The real question is this:

Do you know "Madam Librarian", Marion?

Marion Delgado said...

By the way, Head Rabbit, why is your RSS feed weird? Everything is called Untitled Item #xxx.

Is this some kind of scheme to deny us access via RSS? Do we have to use a script? Filthy surface-station misinterpreting climate faithists!

David Brake said...

The need for a perpetual archive is a valid one but I would suggest that open access online journals are far more likely to stay available indefinitely thanks to projects like the Internet Archive than journals run by commercial publishers who might go bust or lose interest (after all the oldest stuff that is rarely accessed is presumably not profitable).

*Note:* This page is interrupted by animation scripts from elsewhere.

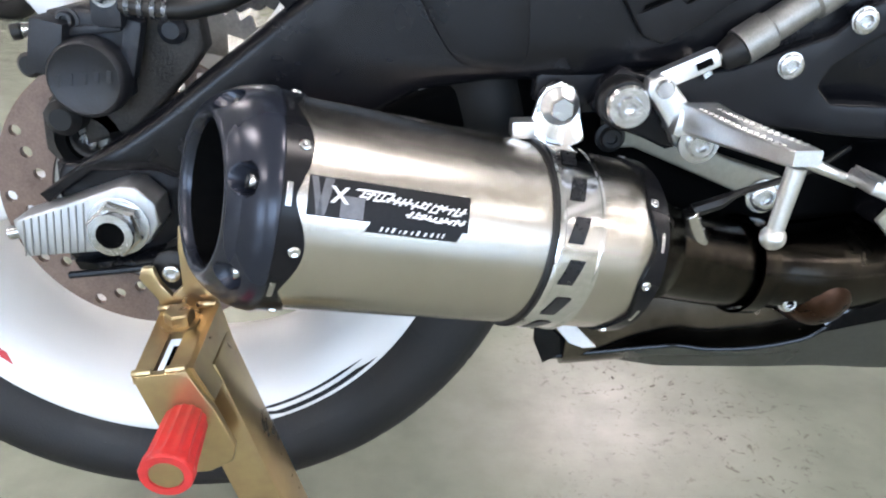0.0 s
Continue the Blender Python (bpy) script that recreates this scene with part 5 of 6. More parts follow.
    for k in range(9):
        f = 0.03 + 0.118 * k
        p = []
        for (xa, za), (xb, zb) in zip(up, dn):
            x, z = xa + (xb - xa) * f, za + (zb - za) * f
            p.append((x, ly(x, z) - 0.0018, z))
        part("lens_rib", tube(bmesh.new(), p, 0.0011, 6, 2), TRIM_STEEL if k % 2 else GREY_DECAL, inner, "moulded rib")
    part("lamp_core", body([(-0.18, 1.06, 1.075, 0.03), (-0.10, 1.0, 1.04, 0.055), (-0.05, 0.965, 1.0, 0.07)], 16), TRIM_STEEL, inner)


tail()


def seats():
    # passenger seat with a strap across it
    st = [(-0.1265, 1.1035, 1.1080, 0.050), (-0.118, 1.0960, 1.1100, 0.066), (-0.1000, 1.0800, 1.1090, 0.077), (-0.080, 1.0690, 1.1055, 0.079), (-0.05, 1.0565, 1.0995, 0.080), (-0.007, 1.043, 1.0925, 0.085), (0.047, 1.026, 1.0830, 0.089), (0.088, 1.0105, 1.0735, 0.090), (0.110, 1.000, 1.0650, 0.088), (0.127, 0.993, 1.0540, 0.083), (0.139, 0.9905, 1.0410, 0.077), (0.147, 0.991, 1.0270, 0.070), (0.149, 0.998, 1.0120, 0.058)]
    ps = part("passenger_seat", body(dense(st, 5), 48, 3.0), VINYL, bike, "black vinyl passenger seat with a strap", 60)
    ring = [(0.0790, 1.0132, 1.0790, 0.0918), (0.0805, 1.0120, 1.0805, 0.0930), (0.092, 1.0075, 1.0778, 0.0934), (0.103, 1.0030, 1.0742, 0.0930), (0.1045, 1.0035, 1.0725, 0.0918)]
    part("strap", body(ring, 48, 3.0), VINYL, ps, "black seat strap", 50)
    # rider seat: tail hump, dip and nose
    st = [(0.1850, 0.936, 0.941, 0.030), (0.1890, 0.934, 0.9475, 0.048), (0.1960, 0.931, 0.9560, 0.062), (0.2060, 0.927, 0.9665, 0.074), (0.2165, 0.922, 0.9740, 0.083), (0.2280, 0.916, 0.9772, 0.092), (0.250, 0.905, 0.9725, 0.106), (0.312, 0.877, 0.9490, 0.128), (0.372, 0.850, 0.9220, 0.133), (0.410, 0.836, 0.9085, 0.133), (0.447, 0.823, 0.9040, 0.130), (0.50, 0.821, 0.9035, 0.124), (0.545, 0.826, 0.9025, 0.118), (0.590, 0.835, 0.8970, 0.108), (0.620, 0.846, 0.8880, 0.094), (0.636, 0.856, 0.8780, 0.074)]
    st = [(x, z0 - (z1 - z0) * lerp([(0.17, 0.2), (0.22, 0.7), (0.42, 0.7), (0.50, 0.15), (0.58, 0.0)], x), z1, w) for x, z0, z1, w in st]
    rs = part("rider_seat", body(dense(st, 4), 56, 3.4), VINYL, bike, "black vinyl rider seat", 60)
    part("seat_base", plate([(0.1265, 0.974), (0.150, 0.965), (0.182, 0.951), (0.196, 0.938), (0.150, 0.944), (0.138, 0.956)], -0.062, 0.124, 0.005, 0.02), PLASTIC, rs, "black plastic seat base")


seats()


def tank():
    st = [(0.530, 0.880, 0.900, 0.028), (0.536, 0.872, 0.925, 0.042), (0.546, 0.862, 0.947, 0.056), (0.567, 0.850, 0.974, 0.074), (0.611, 0.826, 1.009, 0.104), (0.679, 0.818, 1.037, 0.134), (0.757, 0.818, 1.058, 0.160), (0.84, 0.818, 1.069, 0.172), (0.95, 0.825, 1.064, 0.165), (1.05, 0.84, 1.035, 0.14), (1.10, 0.86, 0.99, 0.10)]
    dn = dense(st, 6)
    tk = part("fuel_tank", body(dn, 72, 2.5), WHITE, bike, "glossy white fuel tank with black flame graphic", 70)
    X = np.linspace(0.53, 0.80, 900)
    Z0, Z1, W = (np.interp(X, [s[0] for s in dn], [s[i] for s in dn]) for i in (1, 2, 3))

    def back(y, z):
        """Where the rounded rear of the tank lies."""
        u = np.abs(y / W) ** 2.5 + np.abs((z - (Z0 + Z1) / 2) / ((Z1 - Z0) / 2)) ** 2.5
        k = int(np.argmax(u < 1))
        return float(X[k]) if u[k] < 1 else 0.62
    gr = [(0.0445, 0.925), (0.039, 0.940), (0.033, 0.9485), (0.018, 0.9605), (0.028, 0.968), (0.018, 0.980), (0.019, 0.993), (0.012, 1.001), (0.001, 1.007), (-0.0255, 1.011), (-0.0391, 1.0155), (-0.0473, 1.012), (-0.0468, 1.0035), (-0.0451, 0.9995), (-0.0166, 0.998), (-0.0048, 0.9945), (-0.0414, 0.993), (-0.0371, 0.9865), (-0.0291, 0.982),
          (-0.0061, 0.9775), (-0.0273, 0.9765), (-0.0274, 0.9675), (-0.0113, 0.9635), (-0.0091, 0.959), (-0.0239, 0.952), (-0.0308, 0.9475), (-0.0424, 0.922), (-0.0363, 0.9256), (-0.0176, 0.9343), (0.0, 0.9384), (0.0224, 0.938), (0.0356, 0.931)]
    gap = [(0.022, 0.9425), (0.018, 0.9465), (0.004, 0.9445), (-0.006, 0.9395), (0.005, 0.9415)]
    bm = plate(gr, lambda y, z: back(y, z) - 0.0016, 0.0008, 0, 0.005, [gap])
    for v in bm.verts:
        v.co.x, v.co.y = v.co.y, v.co.x
    part("tank_graphic", bm, BLACK_DECAL, tk, "black flame-like graphic", 70)


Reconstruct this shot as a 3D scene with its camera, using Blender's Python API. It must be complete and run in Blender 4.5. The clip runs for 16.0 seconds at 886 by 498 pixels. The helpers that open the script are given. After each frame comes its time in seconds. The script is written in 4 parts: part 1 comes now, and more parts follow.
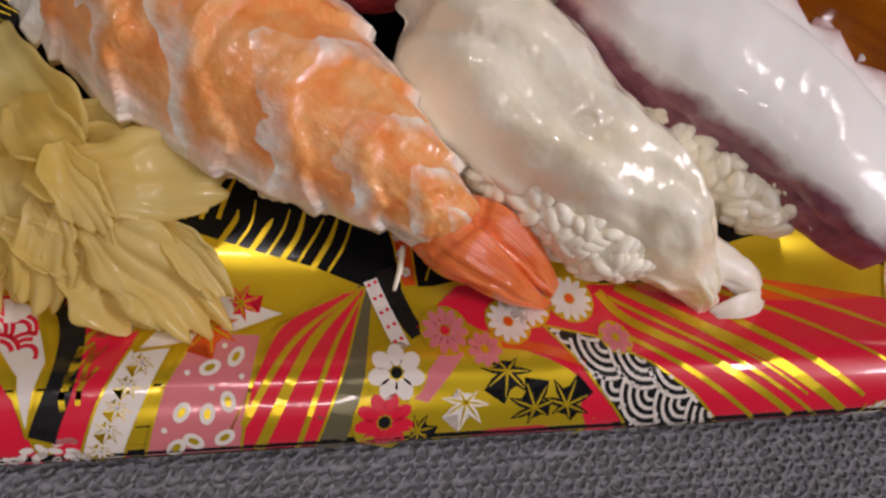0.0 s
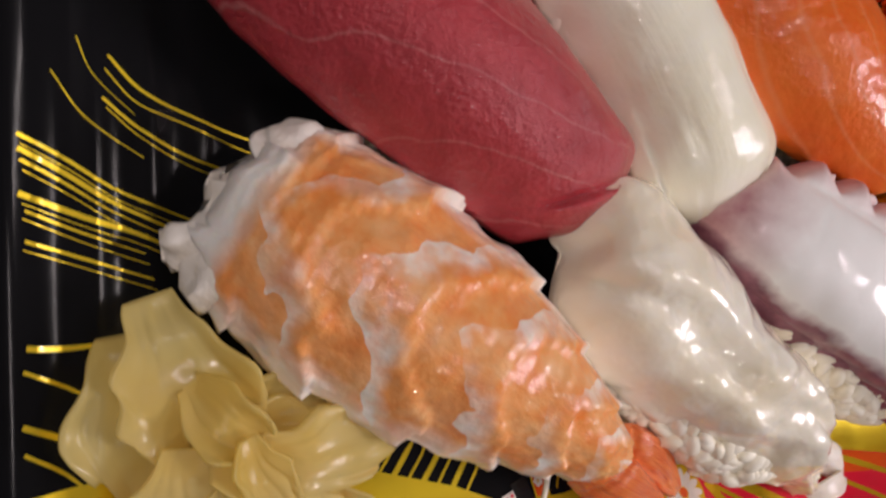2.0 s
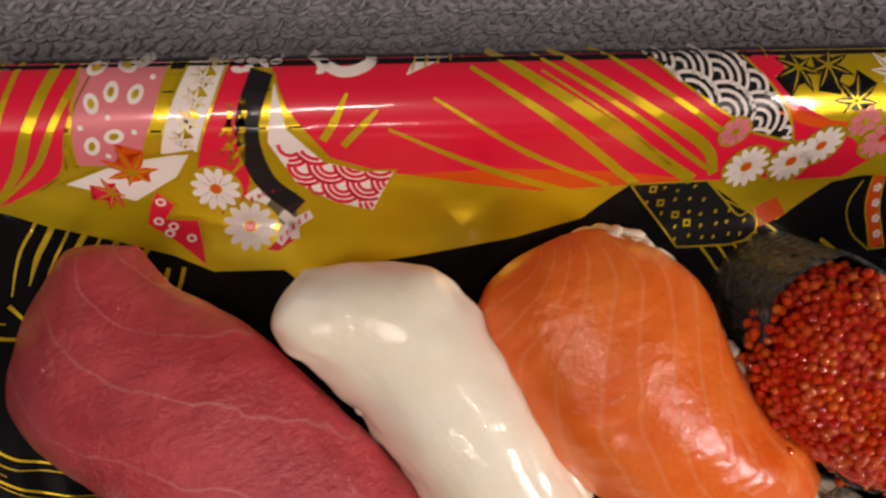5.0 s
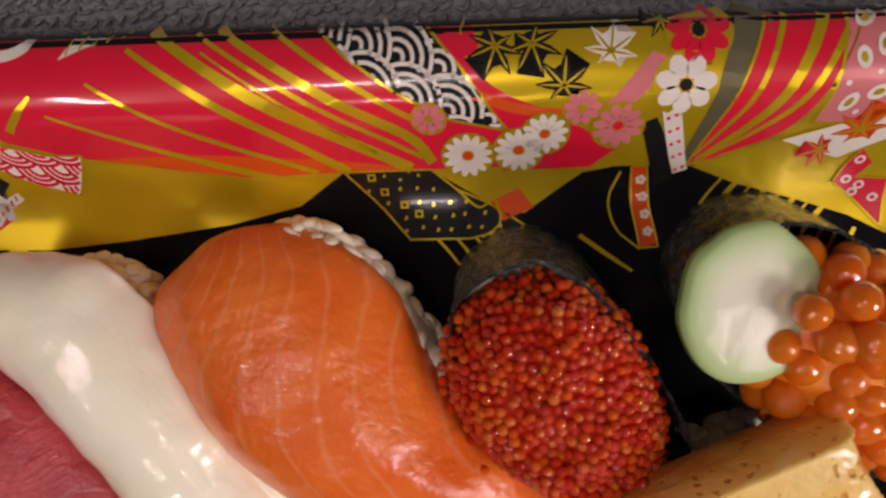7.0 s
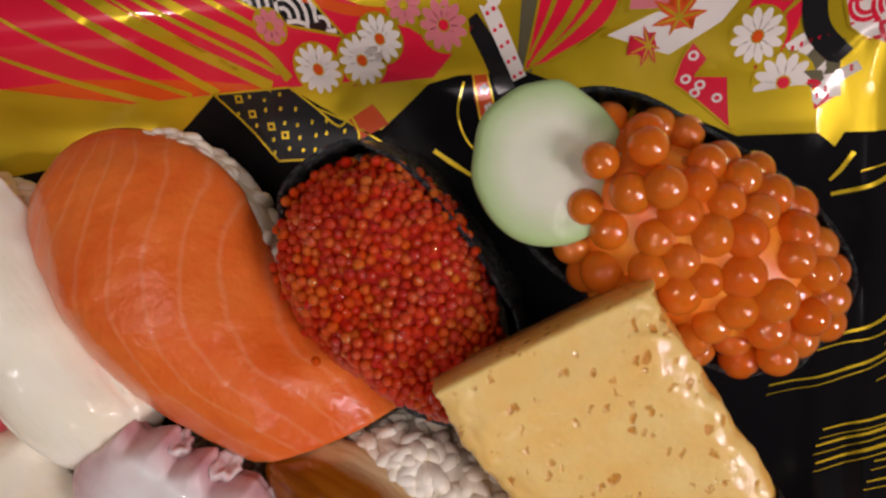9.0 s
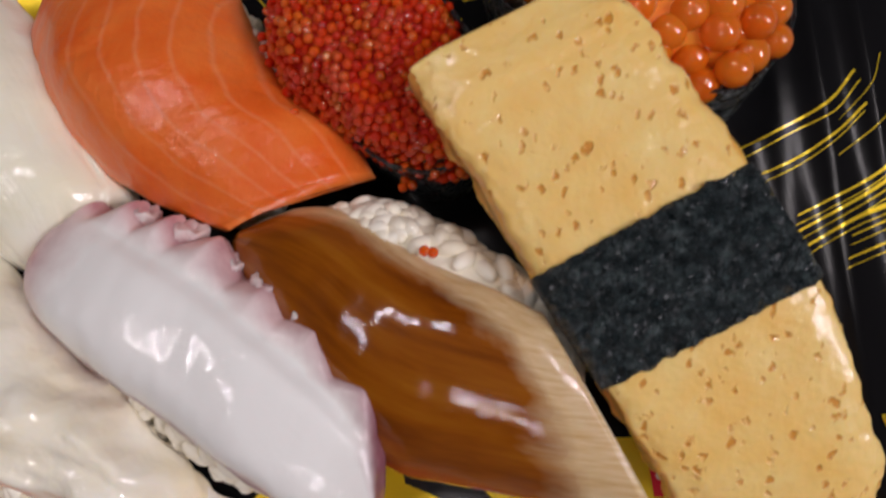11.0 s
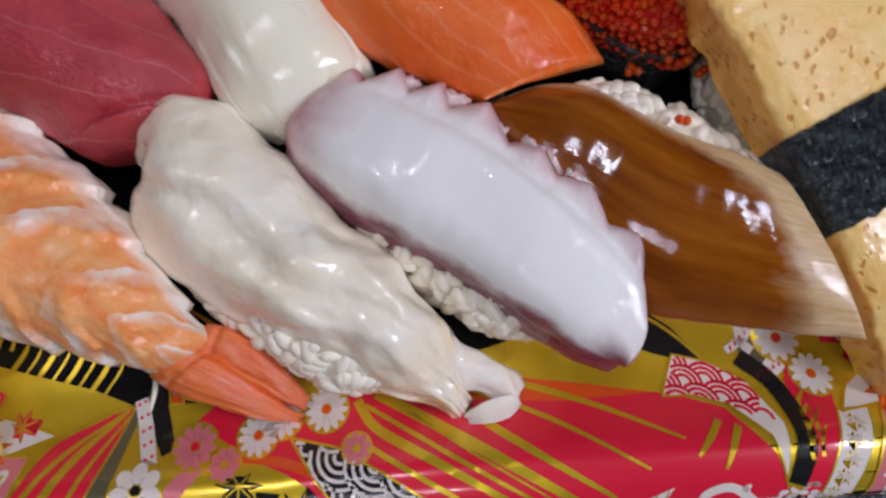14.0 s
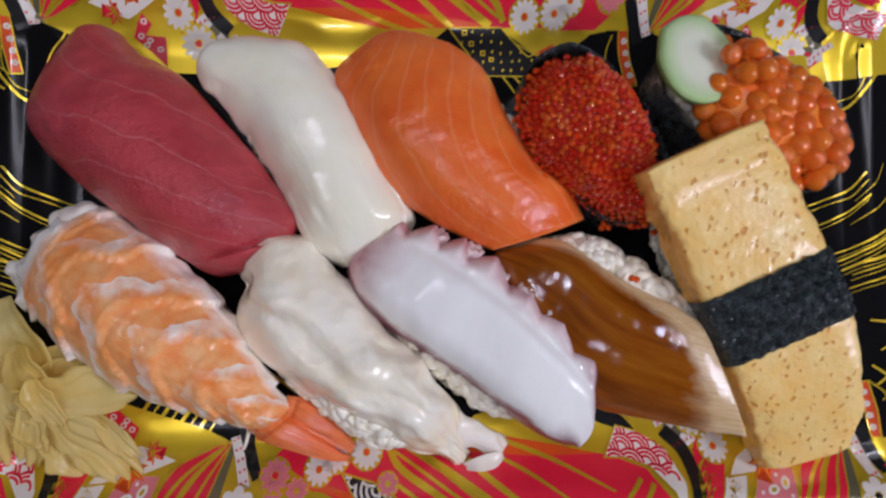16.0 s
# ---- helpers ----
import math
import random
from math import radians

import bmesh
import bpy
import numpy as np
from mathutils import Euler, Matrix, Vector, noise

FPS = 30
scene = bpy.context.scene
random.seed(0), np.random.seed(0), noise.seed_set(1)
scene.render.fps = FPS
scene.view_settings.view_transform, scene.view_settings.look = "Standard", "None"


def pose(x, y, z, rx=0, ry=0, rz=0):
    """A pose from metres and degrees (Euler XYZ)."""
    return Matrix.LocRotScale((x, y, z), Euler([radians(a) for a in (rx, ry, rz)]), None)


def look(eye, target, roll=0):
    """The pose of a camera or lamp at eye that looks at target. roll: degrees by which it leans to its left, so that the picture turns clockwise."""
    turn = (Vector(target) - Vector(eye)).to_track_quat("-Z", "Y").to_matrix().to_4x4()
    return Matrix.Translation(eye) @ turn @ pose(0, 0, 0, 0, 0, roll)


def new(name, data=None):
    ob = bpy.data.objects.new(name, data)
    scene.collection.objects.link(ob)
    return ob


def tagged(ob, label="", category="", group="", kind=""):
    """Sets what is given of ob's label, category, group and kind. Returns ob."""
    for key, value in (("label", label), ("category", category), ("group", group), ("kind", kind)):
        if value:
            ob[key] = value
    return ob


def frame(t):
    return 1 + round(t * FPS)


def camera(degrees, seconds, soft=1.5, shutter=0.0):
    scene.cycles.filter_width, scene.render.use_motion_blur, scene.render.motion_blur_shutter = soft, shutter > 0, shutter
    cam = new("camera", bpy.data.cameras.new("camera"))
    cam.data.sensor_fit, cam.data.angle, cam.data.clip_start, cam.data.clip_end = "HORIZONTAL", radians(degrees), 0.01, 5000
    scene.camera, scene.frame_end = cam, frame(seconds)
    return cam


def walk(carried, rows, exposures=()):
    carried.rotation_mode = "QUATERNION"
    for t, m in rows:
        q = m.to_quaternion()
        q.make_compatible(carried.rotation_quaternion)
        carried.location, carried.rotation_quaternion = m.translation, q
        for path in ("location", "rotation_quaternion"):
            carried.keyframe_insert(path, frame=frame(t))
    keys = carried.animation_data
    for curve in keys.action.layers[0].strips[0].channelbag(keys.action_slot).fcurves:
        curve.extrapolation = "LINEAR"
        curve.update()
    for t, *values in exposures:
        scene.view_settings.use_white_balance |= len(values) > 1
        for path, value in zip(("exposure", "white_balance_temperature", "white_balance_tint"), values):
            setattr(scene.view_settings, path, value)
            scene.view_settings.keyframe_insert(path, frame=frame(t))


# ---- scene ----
cam = camera(62.47, 16.0, soft=2.4, shutter=0.4)
PATH = [
    (0.0, pose(-0.0581, -0.0639, 0.1366, 7.77, -11.30, -2.01)),
    (0.5, pose(-0.0667, -0.0562, 0.1347, 7.24, -13.59, -1.68)),
    (1.0, pose(-0.0785, -0.0460, 0.1286, 6.26, -15.87, -1.66)),
    (1.5, pose(-0.0896, -0.0357, 0.1275, 4.66, -18.06, -1.97)),
    (2.0, pose(-0.0953, -0.0184, 0.1301, 3.64, -19.52, -2.74)),
    (2.5, pose(-0.0982, -0.0055, 0.1305, 2.00, -20.49, -3.38)),
    (3.0, pose(-0.0998, 0.0159, 0.1301, 0.61, -20.28, -3.87)),
    (3.2, pose(-0.0951, 0.0240, 0.1328, 0.00, -20.14, -3.80)),
    (5.3, pose(-0.0273, 0.0788, 0.1408, -15.82, -4.45, -1.14)),
    (5.5, pose(-0.0188, 0.0815, 0.1396, -16.65, -3.24, -1.21)),
    (6.0, pose(0.0049, 0.0840, 0.1337, -18.01, -0.45, -1.48)),
    (6.5, pose(0.0219, 0.0800, 0.1320, -19.67, 1.19, -1.78)),
    (7.0, pose(0.0303, 0.0791, 0.1334, -19.15, 2.73, -2.04)),
    (7.5, pose(0.0456, 0.0750, 0.1329, -18.53, 4.85, -2.53)),
    (8.0, pose(0.0595, 0.0684, 0.1348, -17.58, 7.24, -3.10)),
    (8.2, pose(0.0629, 0.0646, 0.1360, -16.71, 8.03, -3.35)),
    (10.3, pose(0.0708, -0.0083, 0.1463, 6.81, 10.38, -2.80)),
    (10.5, pose(0.0711, -0.0167, 0.1446, 8.38, 9.50, -2.77)),
    (11.0, pose(0.0653, -0.0340, 0.1424, 11.02, 8.04, -3.09)),
    (11.5, pose(0.0582, -0.0477, 0.1370, 11.81, 6.28, -3.69)),
    (12.0, pose(0.0565, -0.0608, 0.1354, 13.42, 4.50, -3.84)),
    (12.5, pose(0.0428, -0.0622, 0.1340, 14.43, 2.23, -3.98)),
    (13.0, pose(0.0242, -0.0639, 0.1372, 13.73, 0.41, -4.13)),
    (13.5, pose(0.0124, -0.0605, 0.1501, 12.15, -1.43, -4.21)),
    (14.0, pose(0.0026, -0.0529, 0.1551, 10.11, -2.39, -3.81)),
    (14.5, pose(-0.0026, -0.0399, 0.1676, 7.35, -2.83, -3.05)),
    (15.0, pose(-0.0041, -0.0298, 0.1806, 4.98, -2.91, -1.97)),
    (15.5, pose(-0.0066, -0.0224, 0.1969, 3.30, -2.67, -0.93)),
    (16.0, pose(-0.0032, -0.0156, 0.2088, 3.05, -2.94, -0.08)),
]
EXPOSURES = [(0.0, -0.33, 6700, 23), (3.0, -0.21, 6700, 25), (5.5, -0.05, 7600, 27), (8.0, -0.35, 7000, 27), (10.5, -0.37, 6600, 23), (13.0, -0.35, 5950, 21), (16.0, -0.33, 5750, 21)]
walk(cam, PATH, EXPOSURES)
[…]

And the costs of serving and archiving academic journals are not large - most of it is just plaintext after all (excepting astronomy and some of the other hard science stuff).

And of course there's nothing to prevent worried librarians from simply printing out web pages and storing the printouts if they are worried that one day we'll forget how to display HTML.

EliRabett said...

of course the printouts would have to be on acid free paper. . .

Seriously tho this is something that should be organized on an international level.

Matt Hodgkinson said...

BioMed Central deposits the open access articles that we publish in multiple digital archives around the world to guarantee long-term digital preservation.

These archives include:
INIST (France)
Koninklijke Bibliotheek (The Netherlands)
Potsdam University (Germany)
PubMed Central (United States)
UK PubMed Central (UK)

We are also participating in the British Library's e-journals pilot project, and plan to deposit copies of all articles with the British Library.

BioMed Central is a participant in the LOCKSS (Lots of Copies Keep Stuff Safe) initiative. LOCKSS will enable any library to maintain their own archive of content from BioMed Central and other publishers, with minimal technical effort and using cheaply available hardware.